Print the material below exactly as it stands, please, from its first line to the line holding "scene.render.fps = FPS", with no pictures.

Data excerpt:

--------------------------------

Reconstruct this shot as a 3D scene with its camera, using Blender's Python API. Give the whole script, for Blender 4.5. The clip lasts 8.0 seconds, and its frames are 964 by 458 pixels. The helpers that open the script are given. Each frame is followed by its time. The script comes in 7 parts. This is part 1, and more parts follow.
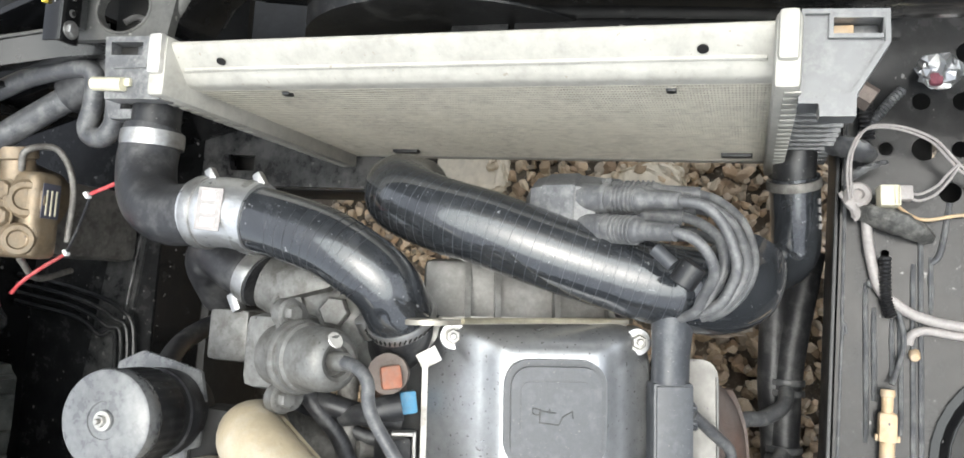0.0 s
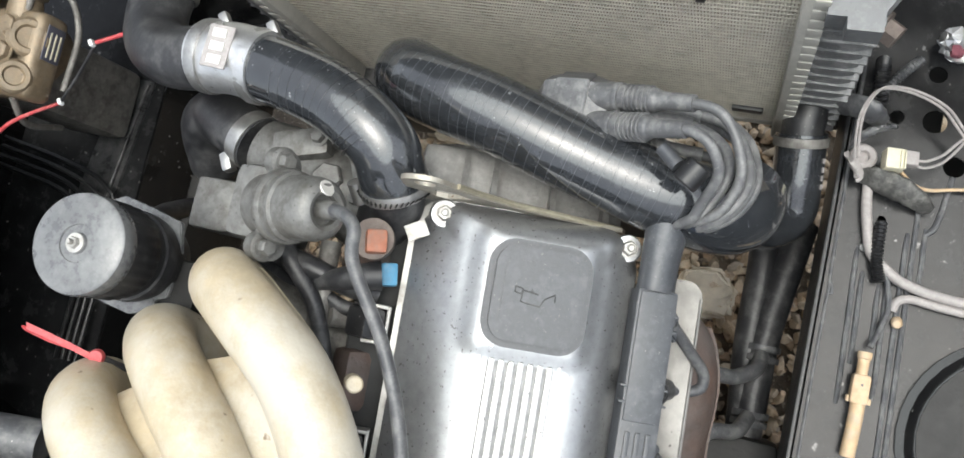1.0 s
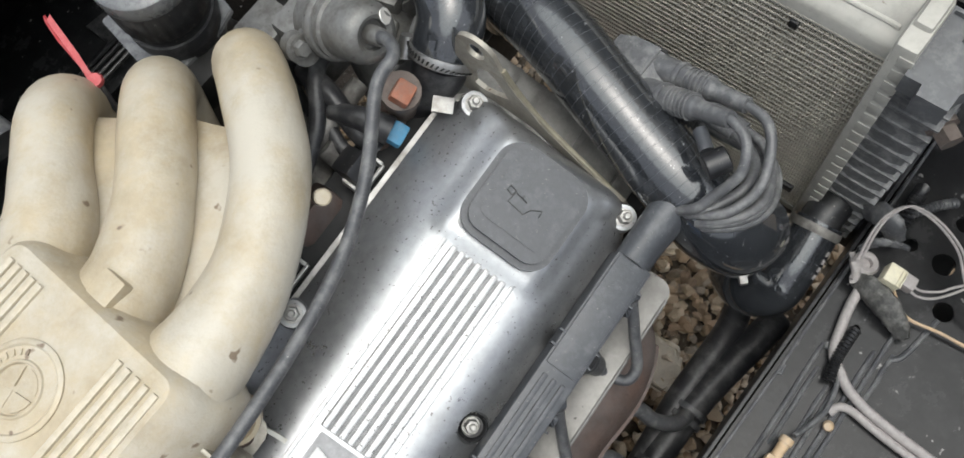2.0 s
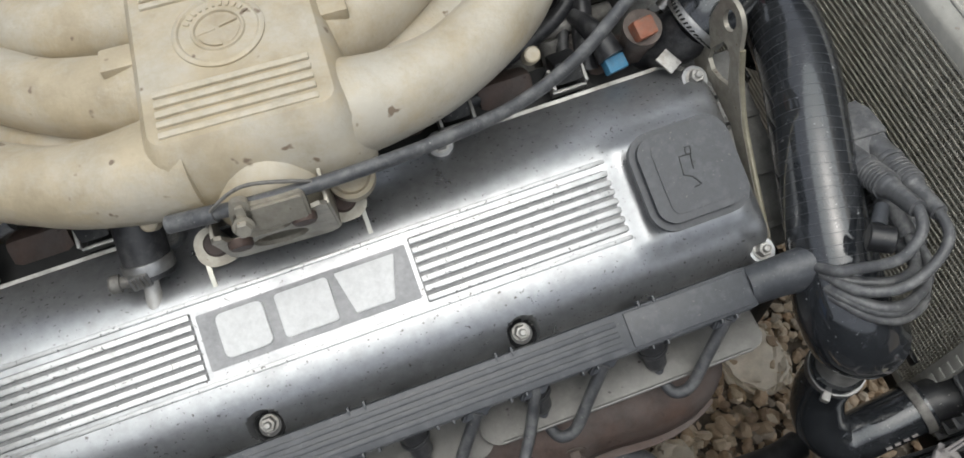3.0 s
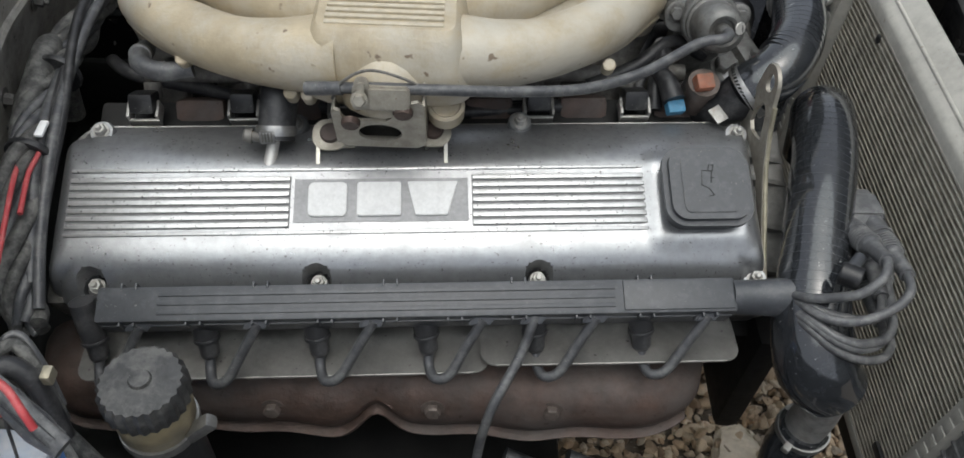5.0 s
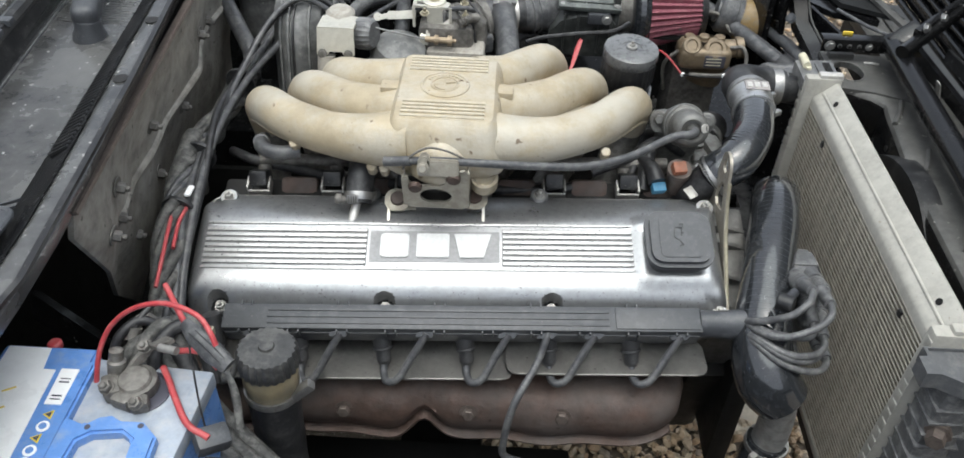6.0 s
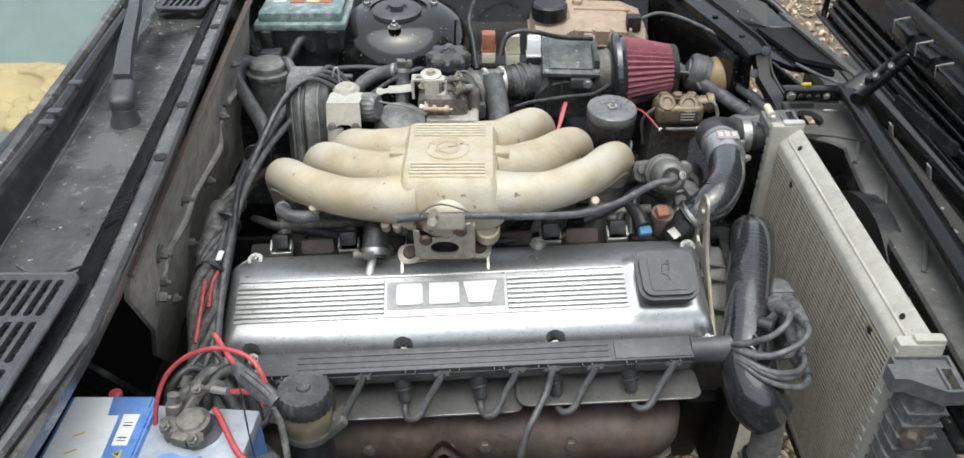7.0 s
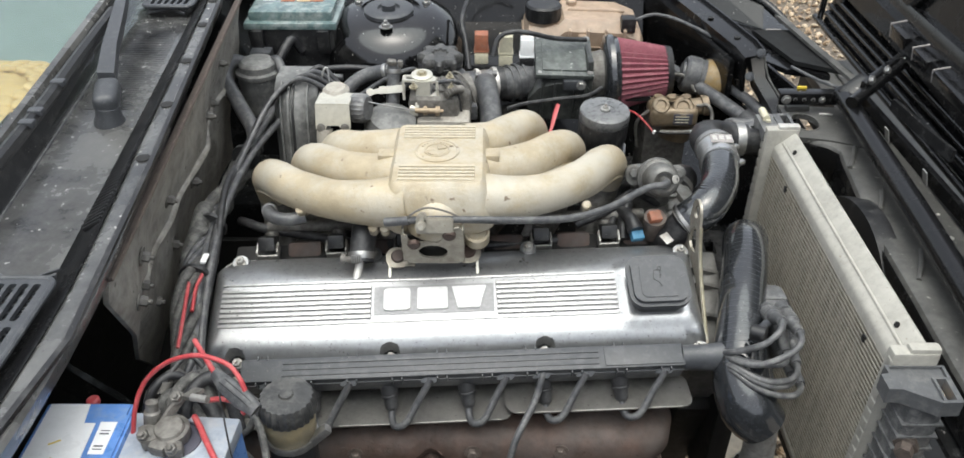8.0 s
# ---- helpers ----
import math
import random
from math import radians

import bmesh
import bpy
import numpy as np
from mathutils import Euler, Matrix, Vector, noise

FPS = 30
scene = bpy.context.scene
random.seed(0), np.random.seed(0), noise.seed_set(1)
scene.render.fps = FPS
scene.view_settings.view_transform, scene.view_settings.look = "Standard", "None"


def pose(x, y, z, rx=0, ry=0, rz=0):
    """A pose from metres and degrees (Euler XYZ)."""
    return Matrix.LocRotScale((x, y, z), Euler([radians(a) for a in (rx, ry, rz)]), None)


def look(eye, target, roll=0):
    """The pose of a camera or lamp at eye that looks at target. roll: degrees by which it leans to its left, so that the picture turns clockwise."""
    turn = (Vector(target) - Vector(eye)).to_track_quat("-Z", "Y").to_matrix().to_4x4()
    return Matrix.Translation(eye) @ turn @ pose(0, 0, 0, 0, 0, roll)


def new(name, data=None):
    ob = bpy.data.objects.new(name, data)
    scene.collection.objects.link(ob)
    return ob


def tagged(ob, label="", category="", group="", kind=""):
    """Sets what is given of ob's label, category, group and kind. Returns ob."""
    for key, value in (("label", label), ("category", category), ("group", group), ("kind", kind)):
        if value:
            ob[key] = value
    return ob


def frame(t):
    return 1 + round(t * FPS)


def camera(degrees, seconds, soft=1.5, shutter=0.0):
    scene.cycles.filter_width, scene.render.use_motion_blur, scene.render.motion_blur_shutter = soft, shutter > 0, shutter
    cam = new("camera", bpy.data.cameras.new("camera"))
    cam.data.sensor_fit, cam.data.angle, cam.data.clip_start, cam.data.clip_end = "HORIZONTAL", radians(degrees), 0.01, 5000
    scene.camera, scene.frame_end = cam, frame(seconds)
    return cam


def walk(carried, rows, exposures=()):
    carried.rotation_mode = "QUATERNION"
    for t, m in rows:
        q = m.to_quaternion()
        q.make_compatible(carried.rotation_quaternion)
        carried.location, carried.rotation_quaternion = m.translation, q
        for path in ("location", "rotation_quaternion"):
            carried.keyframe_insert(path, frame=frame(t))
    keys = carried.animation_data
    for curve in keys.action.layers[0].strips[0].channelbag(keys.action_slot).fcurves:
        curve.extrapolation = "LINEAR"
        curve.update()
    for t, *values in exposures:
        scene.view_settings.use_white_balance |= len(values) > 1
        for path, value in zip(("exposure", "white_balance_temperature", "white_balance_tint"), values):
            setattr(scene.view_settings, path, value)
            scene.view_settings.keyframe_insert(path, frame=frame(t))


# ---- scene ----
cam = camera(60.8, 8.0, soft=1.6)
# seconds, eye x y z, turn x y z
ROWS = [
    (0.0, 0.3750, -0.1389, 1.3666, 5.87, 17.82, -85.83),
    (0.5, 0.3276, -0.1388, 1.3648, 7.23, 17.36, -83.84),
    (1.0, 0.2749, -0.1363, 1.3477, 9.09, 15.62, -77.04),
    (1.2, 0.2545, -0.1428, 1.3455, 9.91, 14.94, -73.60),
    (2.3, 0.1361, -0.1997, 1.3066, 21.92, 5.67, -40.53),
    (2.5, 0.1161, -0.2226, 1.2992, 23.90, 4.14, -33.04),
    (3.0, 0.0732, -0.2719, 1.2836, 27.78, 2.34, -17.26),
    (3.5, 0.0683, -0.3187, 1.2702, 32.44, -0.15, -7.97),
    (4.0, 0.0704, -0.3572, 1.2665, 35.52, -1.19, -3.84),
    (4.5, 0.0699, -0.4126, 1.2684, 37.83, -1.63, -1.93),
    (4.7, 0.0661, -0.4441, 1.2744, 37.97, -2.22, -1.07),
    (5.8, 0.0928, -0.7101, 1.3899, 47.88, -1.86, 2.85),
    (6.0, 0.0746, -0.7552, 1.4036, 49.48, -1.66, 2.78),
    (6.5, 0.0488, -0.8269, 1.4274, 52.86, -0.02, 1.28),
    (7.0, 0.0578, -0.8523, 1.4502, 54.17, 0.36, 0.33),
    (7.5, 0.0655, -0.8455, 1.4470, 54.18, 0.21, 0.23),
    (8.0, 0.0672, -0.8343, 1.4445, 54.14, -0.07, 0.34),
]
# the clip's own exposure falls as the bright cover fills the view
walk(cam, [(t, pose(x, y, z, a, b, c)) for t, x, y, z, a, b, c in ROWS],
     exposures=((0.0, 1.43, 6560, 8), (1.2, 1.12, 6580, 8), (2.3, 0.48, 6540, 9), (3.5, 0.22, 6540, 9), (4.7, 0.18, 6520, 9), (5.8, 0.62, 6460, 8), (7.0, 0.84, 6540, 8), (8.0, 0.86, 6640, 8)))

# ---- light: bright overcast sky, soft sun ----
SUN_ELEV, SUN_TURN = 81.0, 180.0
world = bpy.data.worlds.new("overcast_sky")
scene.world = world
world.use_nodes = True
wt = world.node_tree
sky = wt.nodes.new("ShaderNodeTexSky")
sky.sky_type, sky.sun_disc = "NISHITA", False
sky.sun_elevation, sky.sun_rotation = radians(SUN_ELEV), radians(SUN_TURN)
sky.air_density, sky.dust_density, sky.ozone_density = 1.0, 4.0, 1.0
grey = wt.nodes.new("ShaderNodeHueSaturation")
grey.inputs["Saturation"].default_value = 0.42
wt.links.new(sky.outputs[0], grey.inputs["Color"])
wt.links.new(grey.outputs[0], wt.nodes["Background"].inputs[0])
wt.nodes["Background"].inputs[1].default_value = 0.15
sun = new("sun", bpy.data.lights.new("sun", "SUN"))
sun.data.energy, sun.data.angle, sun.data.color = 1.1, radians(75), (0.90, 1.0, 0.985)
sun.matrix_world = look((0, 0, 0), (-math.sin(radians(SUN_TURN)) * math.cos(radians(SUN_ELEV)), -math.cos(radians(SUN_TURN)) * math.cos(radians(SUN_ELEV)), -math.sin(radians(SUN_ELEV))))

# ---- materials ----
def mat(name, base, rough=0.5, metal=0.0, vary=0.18, scale=60.0, bump=0.15, bump_scale=None, dust=0.0, dust_col=(0.30, 0.27, 0.23), dust_scale=9.0, coat=0.0, fleck=0.0, fleck_col=(0.5, 0.45, 0.38), stretch=(1, 1, 1), piece=0.0, gloss=0.5, coat_rough=0.2, soft=0.0):
    """A worn surface: grain, large patches of dust, small flecks, fine relief."""
    m = bpy.data.materials.new(name)
    m.use_nodes = True
    nt = m.node_tree
    bsdf = nt.nodes["Principled BSDF"]
    link = nt.links.new

    def node(kind, **values):
        n = nt.nodes.new(kind)
        for key, value in values.items():
            n.inputs[key].default_value = value
        return n

    def ramp(source, low, high):
        n = nt.nodes.new("ShaderNodeMapRange")
        n.inputs[1].default_value, n.inputs[2].default_value = low, high
        link(source, n.inputs[0])
        return n.outputs[0]

    def mix(factor, a, b):
        n = nt.nodes.new("ShaderNodeMix")
        n.data_type = "RGBA"
        link(factor, n.inputs[0])
        for socket, value in ((n.inputs[6], a), (n.inputs[7], b)):
            if isinstance(value, tuple):
                socket.default_value = (*value, 1)
            else:
                link(value, socket)
        return n.outputs[2]

    coord = nt.nodes.new("ShaderNodeTexCoord")
    mapping = node("ShaderNodeMapping", Scale=stretch)
    link(coord.outputs["Object"], mapping.inputs[0])
    grain = node("ShaderNodeTexNoise", Scale=scale, Detail=6.0, Roughness=0.65)
    link(mapping.outputs[0], grain.inputs["Vector"])
    colour = mix(ramp(grain.outputs[0], 0.3, 0.7), tuple(c * (1 - vary) for c in base), tuple(min(1, c * (1 + vary)) for c in base))
    patch = node("ShaderNodeTexNoise", Scale=dust_scale * 2.6, Detail=9.0, Roughness=0.72)
    link(coord.outputs["Object"], patch.inputs["Vector"])
    if dust:
        amount = ramp(patch.outputs[0], 0.60 - 0.24 * dust - soft, 0.76 - 0.24 * dust + soft)
        scaled = nt.nodes.new("ShaderNodeMath")
        scaled.operation = "MULTIPLY"
        scaled.inputs[1].default_value = min(1, 0.35 + dust * 0.6)
        link(amount, scaled.inputs[0])
        colour = mix(scaled.outputs[0], colour, dust_col)
    if fleck:
        spots = node("ShaderNodeTexNoise", Scale=scale * 3.1, Detail=2.0, Roughness=0.5)
        link(coord.outputs["Object"], spots.inputs["Vector"])
        colour = mix(ramp(spots.outputs[0], 0.72 - 0.2 * fleck, 0.74 - 0.2 * fleck + 0.03), colour, fleck_col)
    if piece:
        info = nt.nodes.new("ShaderNodeObjectInfo")
        hue = node("ShaderNodeHueSaturation")
        link(ramp(info.outputs["Random"], 0, 1), hue.inputs["Value"])
        hue.inputs["Value"].default_value = 1
        spread = nt.nodes.new("ShaderNodeMapRange")
        spread.inputs[3].default_value, spread.inputs[4].default_value = 1 - piece, 1 + piece
        link(info.outputs["Random"], spread.inputs[0])
        link(spread.outputs[0], hue.inputs["Value"])
        link(colour, hue.inputs["Color"])
        colour = hue.outputs[0]
    link(colour, bsdf.inputs["Base Color"])
    bsdf.inputs["Metallic"].default_value = metal
    bsdf.inputs["Specular IOR Level"].default_value = gloss
    rough_map = nt.nodes.new("ShaderNodeMapRange")
    rough_map.inputs[1].default_value, rough_map.inputs[2].default_value = 0.3, 0.7
    rough_map.inputs[3].default_value, rough_map.inputs[4].default_value = max(0.04, rough - 0.09), min(1, rough + 0.12)
    link(patch.outputs[0], rough_map.inputs[0])
    link(rough_map.outputs[0], bsdf.inputs["Roughness"])
    if coat:
        bsdf.inputs["Coat Weight"].default_value, bsdf.inputs["Coat Roughness"].default_value = coat, coat_rough
    if bump:
        relief = node("ShaderNodeTexNoise", Scale=bump_scale or scale * 2.2, Detail=5.0, Roughness=0.6)
        link(mapping.outputs[0], relief.inputs["Vector"])
        b = node("ShaderNodeBump", Strength=bump, Distance=0.002)
        link(relief.outputs[0], b.inputs["Height"])
        link(b.outputs[0], bsdf.inputs["Normal"])
    return m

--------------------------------

Written response:
Reconstruct this shot as a 3D scene with its camera, using Blender's Python API. Give the whole script, for Blender 4.5. The clip lasts 8.0 seconds, and its frames are 964 by 458 pixels. The helpers that open the script are given. Each frame is followed by its time. The script comes in 7 parts. This is part 1, and more parts follow.
0.0 s
1.0 s
2.0 s
3.0 s
5.0 s
6.0 s
7.0 s
8.0 s
# ---- helpers ----
import math
import random
from math import radians

import bmesh
import bpy
import numpy as np
from mathutils import Euler, Matrix, Vector, noise

FPS = 30
scene = bpy.context.scene
random.seed(0), np.random.seed(0), noise.seed_set(1)
scene.render.fps = FPS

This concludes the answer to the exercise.